[Short exercise]
Give the listing again exactly, omitting its images.

%%

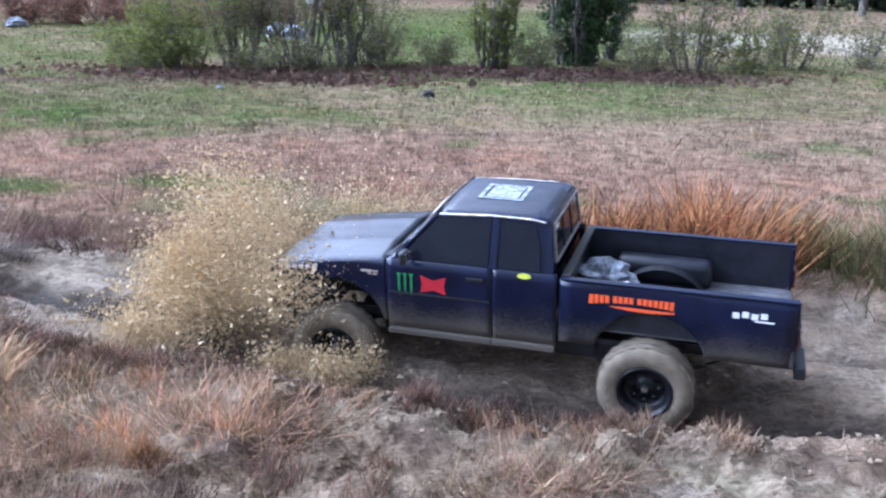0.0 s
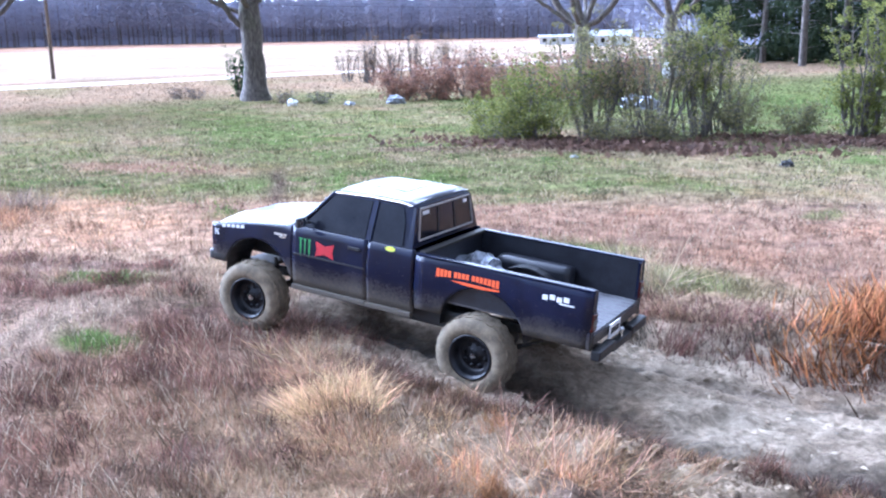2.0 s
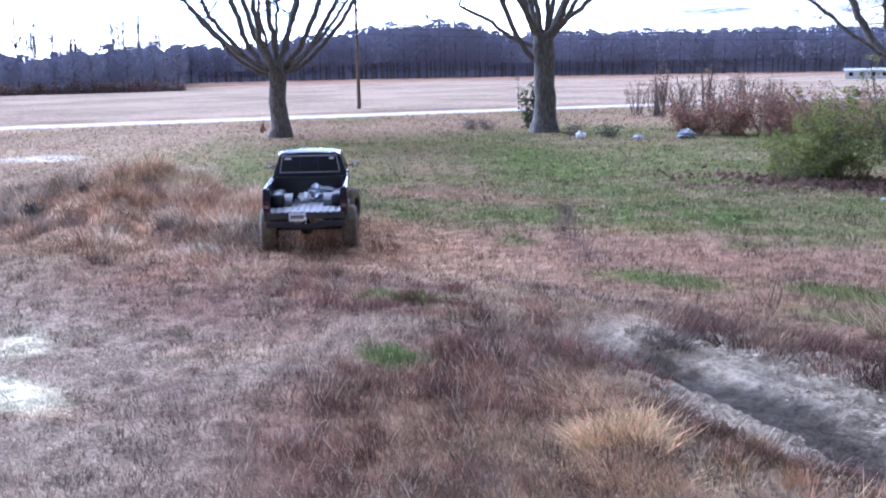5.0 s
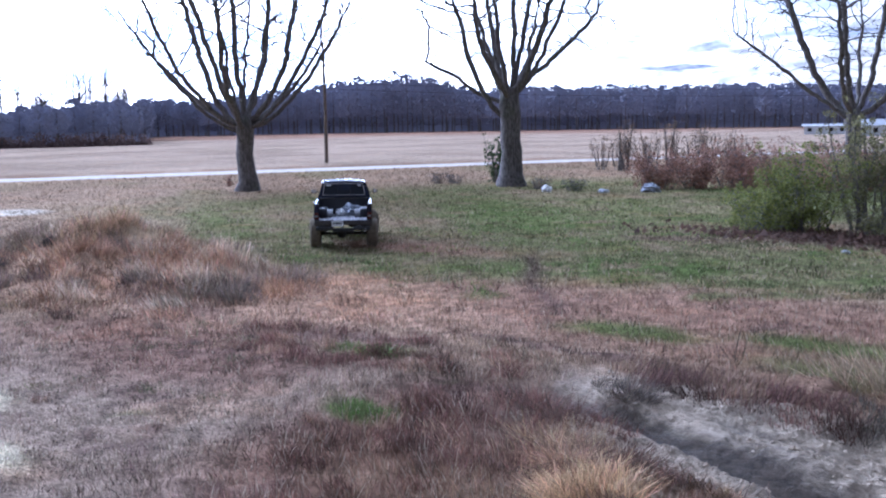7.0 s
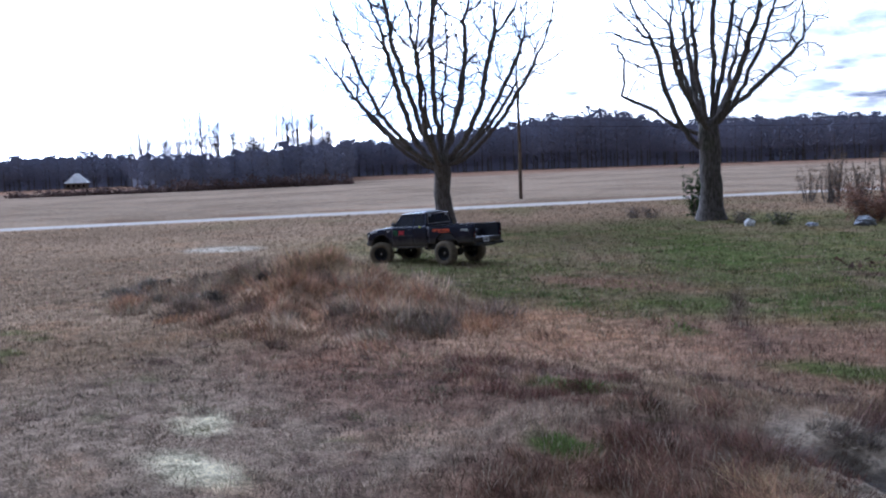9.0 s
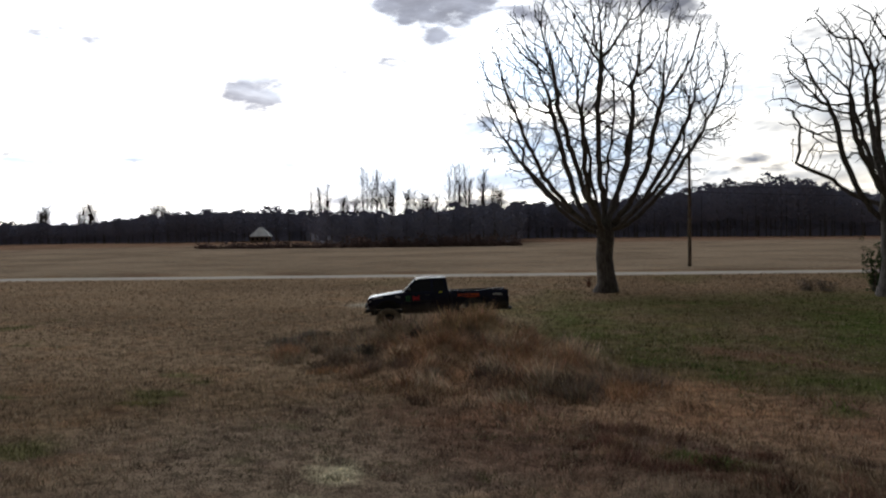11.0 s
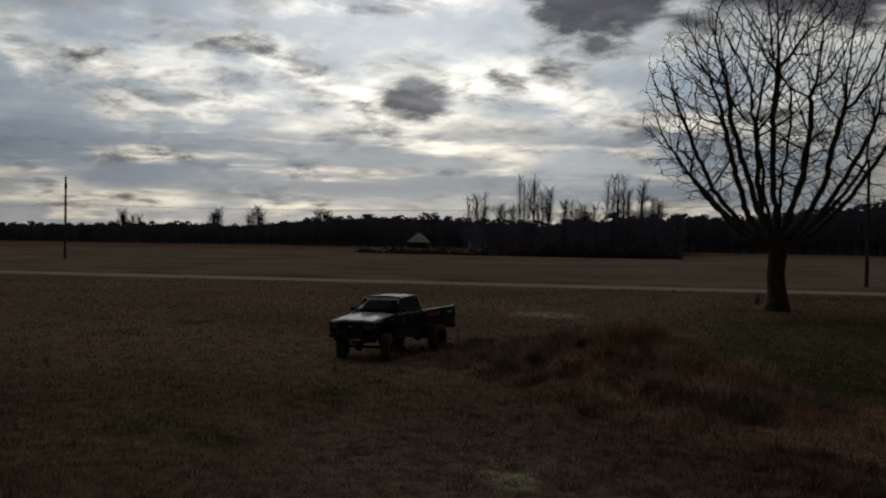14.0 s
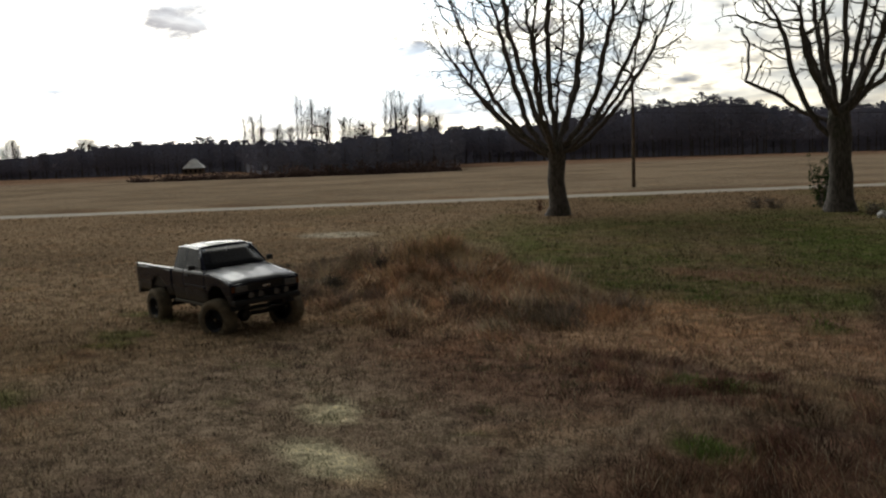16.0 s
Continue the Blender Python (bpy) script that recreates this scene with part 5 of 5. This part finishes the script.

%%

[The result]
0.0 s
2.0 s
5.0 s
7.0 s
9.0 s
11.0 s
14.0 s
16.0 s
Continue the Blender Python (bpy) script that recreates this scene with part 5 of 5. This part finishes the script.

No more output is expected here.